Let me conclude with a brief note about systematizing the atonement. I’m unsure whether my (or Rillera's) pushback against PSA will end with advocating for replacing it with something as doctrinally precise. Rather, I suspect the conclusion will help us with what we should not say, rather than comprehensively listing all that we should. Fr. Patrick Henry Reardon, in a lecture titled “Why the Cross?” repeatedly insists that the Orthodox faith preserves the ambiguity of the tradition. “The function of dogma,” he states, “is to eliminate heresy; never to clarify mysteries.” This is a function of Eastern Orthodoxy I’ve always admired in contrast to Rome’s apparent attempt to explicate every little detail of everything.5 And I think it’s ultimately the correct approach here, and honestly, for most theology. Early Christian writings, including our New Testament, are theologically bountiful but not doctrinally precise. I fear that much of modern systematic theology sacrifices the richness accessible only through ambiguity in the service of comfortable precision. Our attempts to be too exact about what the atonement was or means can narrow the focus beyond what the text actually says.
That being said, the text does say some things, and does not say other things. And it would appear that limiting our interpretive scope to the more exegetically defensible readings of the Levitical sacrificial system may eliminate some readings, such as overly-simplified scapegoat analogies or, of course, colloquial renditions of PSA, but when we are willing to set aside these inherited assumptions, we are left with something so much richer, fuller, and worth exploring.
Rillera also explains how Leviticus equates the non-sacrificial slaughter of an animal with murder: “According to Leviticus, killing a domesticated animal is morally equivalent to murdering a human being.
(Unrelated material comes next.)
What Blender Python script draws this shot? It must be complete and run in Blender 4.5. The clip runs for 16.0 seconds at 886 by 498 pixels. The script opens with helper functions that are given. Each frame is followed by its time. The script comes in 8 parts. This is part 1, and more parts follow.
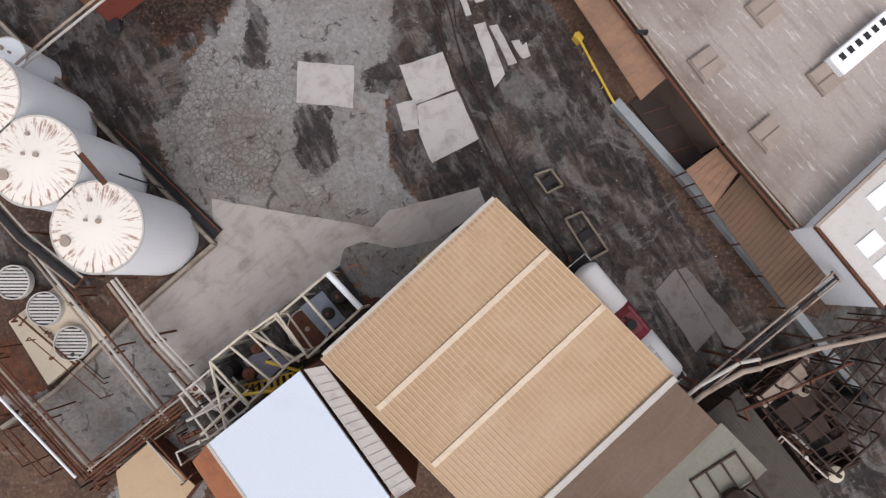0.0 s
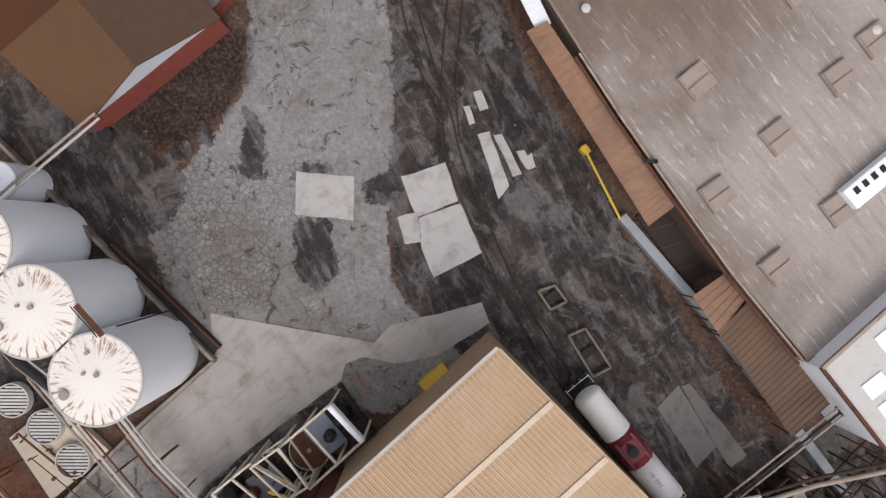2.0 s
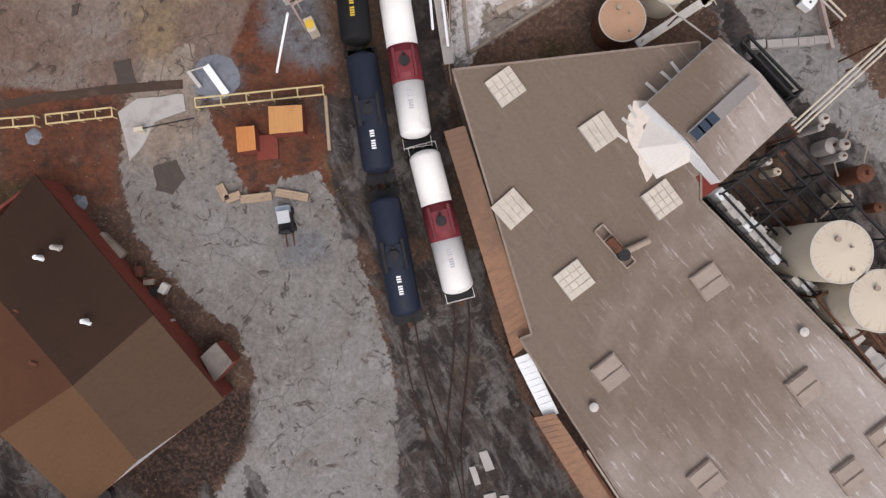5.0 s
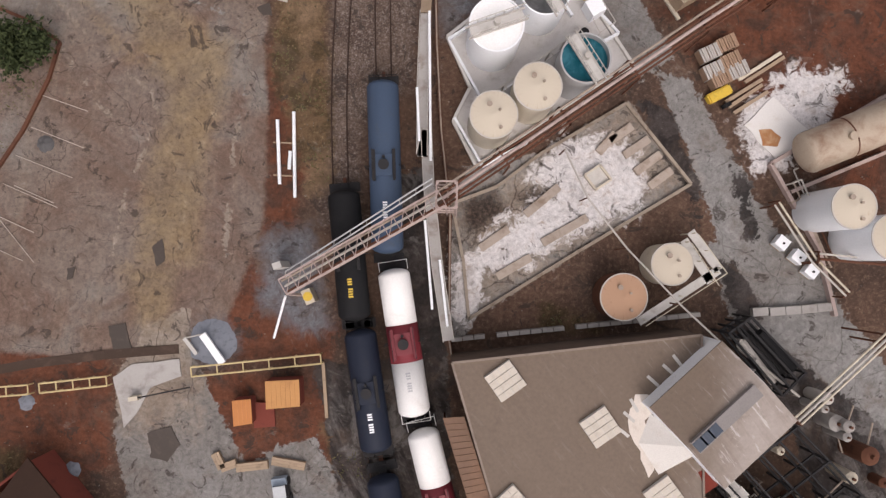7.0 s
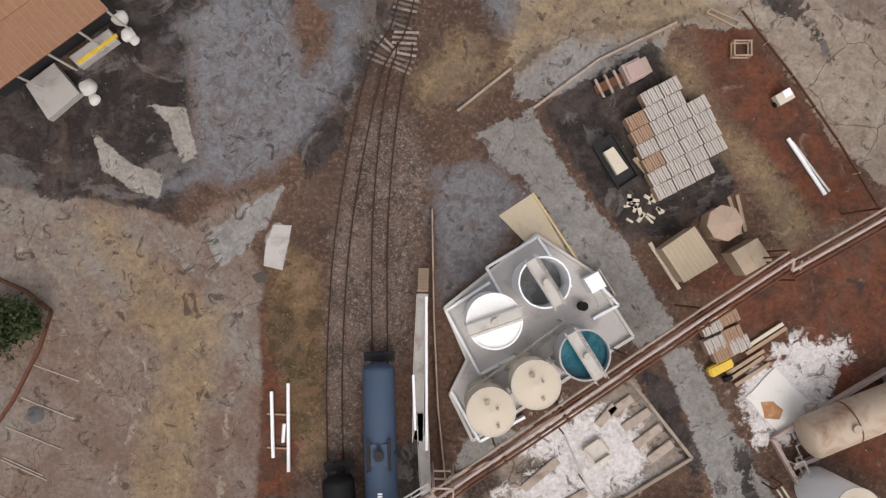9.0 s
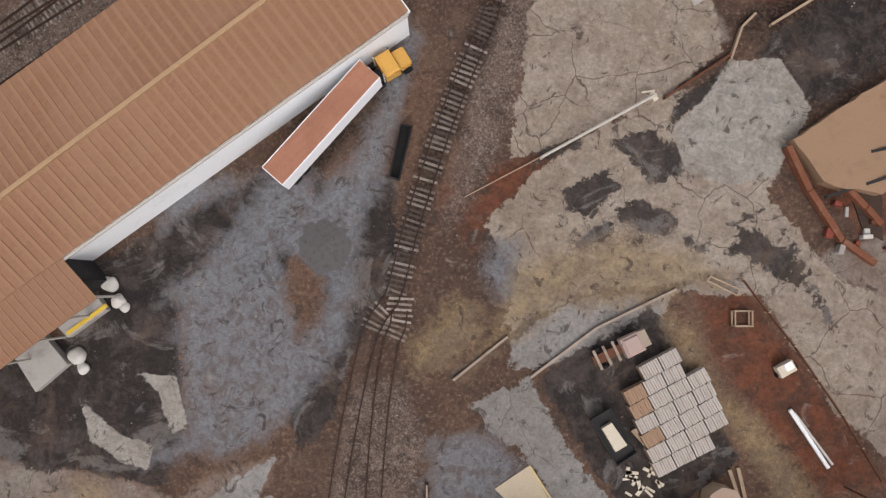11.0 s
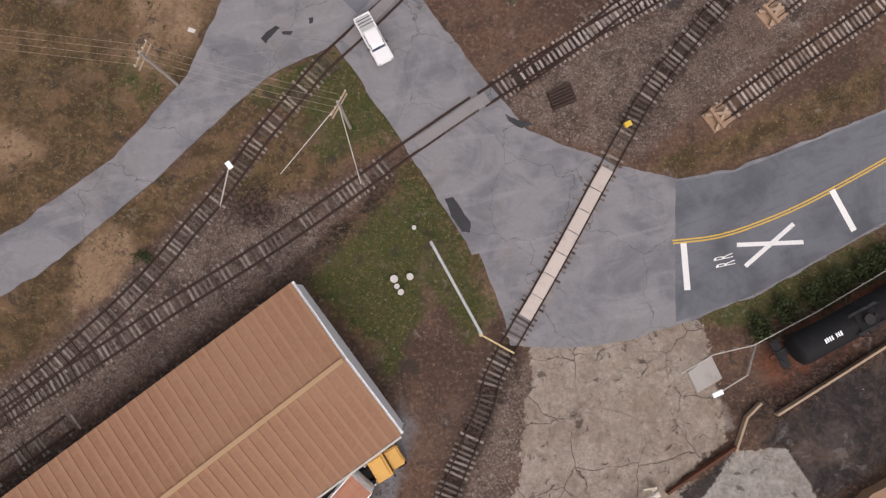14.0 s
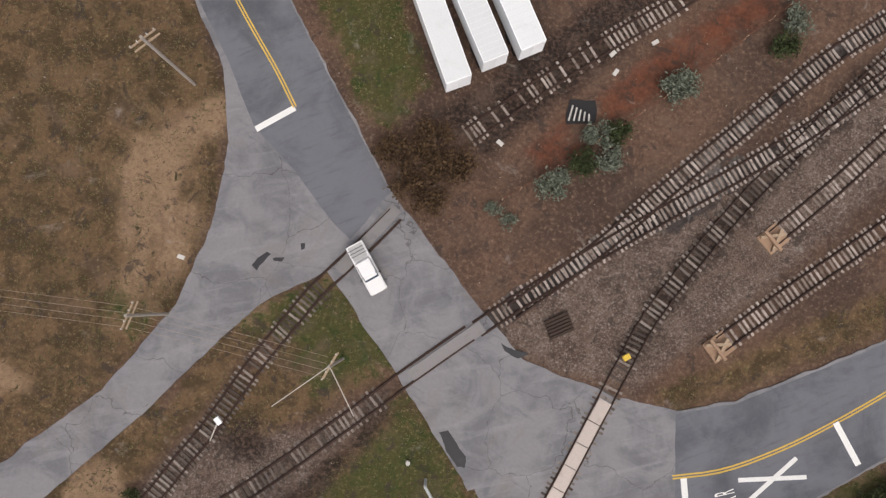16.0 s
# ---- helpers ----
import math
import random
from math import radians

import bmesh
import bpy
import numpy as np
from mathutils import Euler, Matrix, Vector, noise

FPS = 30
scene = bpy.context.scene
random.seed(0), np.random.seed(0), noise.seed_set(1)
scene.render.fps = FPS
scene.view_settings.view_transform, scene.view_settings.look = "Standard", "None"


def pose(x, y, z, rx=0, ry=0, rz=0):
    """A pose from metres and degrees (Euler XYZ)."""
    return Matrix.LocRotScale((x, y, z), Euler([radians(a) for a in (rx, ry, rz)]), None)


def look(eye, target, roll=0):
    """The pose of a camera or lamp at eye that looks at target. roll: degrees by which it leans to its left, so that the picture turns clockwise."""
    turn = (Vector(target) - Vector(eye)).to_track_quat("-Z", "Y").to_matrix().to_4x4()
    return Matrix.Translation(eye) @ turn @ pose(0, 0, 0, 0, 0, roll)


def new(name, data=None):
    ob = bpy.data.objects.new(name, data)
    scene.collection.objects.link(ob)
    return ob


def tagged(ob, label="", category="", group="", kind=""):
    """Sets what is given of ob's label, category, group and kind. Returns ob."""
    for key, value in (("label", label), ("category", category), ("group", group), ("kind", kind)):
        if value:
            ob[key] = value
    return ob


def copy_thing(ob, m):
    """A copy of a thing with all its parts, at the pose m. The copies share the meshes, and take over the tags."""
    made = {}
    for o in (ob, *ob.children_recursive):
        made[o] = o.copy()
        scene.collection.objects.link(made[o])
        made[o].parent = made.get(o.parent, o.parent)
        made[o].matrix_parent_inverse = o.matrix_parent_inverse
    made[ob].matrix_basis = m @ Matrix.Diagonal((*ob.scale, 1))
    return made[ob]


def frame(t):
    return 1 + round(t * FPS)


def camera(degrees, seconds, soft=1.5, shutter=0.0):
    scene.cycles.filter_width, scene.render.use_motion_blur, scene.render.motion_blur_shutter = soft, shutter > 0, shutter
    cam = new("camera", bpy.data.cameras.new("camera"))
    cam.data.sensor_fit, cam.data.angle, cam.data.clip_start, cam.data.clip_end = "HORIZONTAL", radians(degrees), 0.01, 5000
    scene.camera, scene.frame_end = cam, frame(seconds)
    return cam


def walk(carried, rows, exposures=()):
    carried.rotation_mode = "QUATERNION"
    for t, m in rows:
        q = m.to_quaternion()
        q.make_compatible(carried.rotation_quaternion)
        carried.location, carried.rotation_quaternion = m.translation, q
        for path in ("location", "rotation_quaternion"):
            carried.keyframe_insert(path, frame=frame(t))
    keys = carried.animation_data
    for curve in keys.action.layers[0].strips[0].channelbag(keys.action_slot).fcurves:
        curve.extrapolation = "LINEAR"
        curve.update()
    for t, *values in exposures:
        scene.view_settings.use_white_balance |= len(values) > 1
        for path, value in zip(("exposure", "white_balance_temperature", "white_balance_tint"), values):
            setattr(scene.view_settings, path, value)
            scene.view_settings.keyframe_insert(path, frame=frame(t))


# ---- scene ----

That is the basic ethical claim here. Failure to comprehend the significance of Leviticus’s ritual reconfiguration of these seemingly “mundane” events, which to the untrained eye makes ritual sacrifice look like a plain and simple “death,” has led to interpretations and Christian theologies that are not only exegetically inaccurate, but, as pointed out in the introduction, can be downright dangerous…Killing a domesticated animal for a meal or trying to offer one at another altar in any other place than at the entrance to the dwelling place is not a “sacrifice” but a “murder” (17:3–5, 8–9; cf. Deut 12:11–14, 17–18). It is not that Lev 17:3–5 conceptualizes “sacrifice” as “the right/acceptable way to commit a murder.” Or, as Ina Willi-Plein expresses, sacrifice “is no act of violence, no expiatory killing,” but “[r]ather, it is a presentation of life.” Leviticus 17 makes an ontological distinction between “sacrifice” and “killing/death” by means of the reconceptualization made possible by the power of ritual.”
Though in fairness, I’ll confess that Leviticus has not exactly been a go-to text for my daily scripture reading.
And I will return to this concept once I reach chapter 3.
I’ll often frame it that, broadly speaking, the Christian East seeks to be poets while the Christian West seeks to be mathematicians. Despite being a product of the West and our affinity with Catholicism (by Protestant standards at least), I actually think we Anglicans (and unless I’m mistaken, Rillera is a fellow Anglican) lean more East in that regard, as at least my experience of Anglicanism has demonstrated a willingness to hold varying viewpoints in tension and leave the guardrails only at the borders of outright heresy (in most cases). Then again, heresy is a ludicrously subjective term, and many of our practices qualify depending on who you ask, but I digress.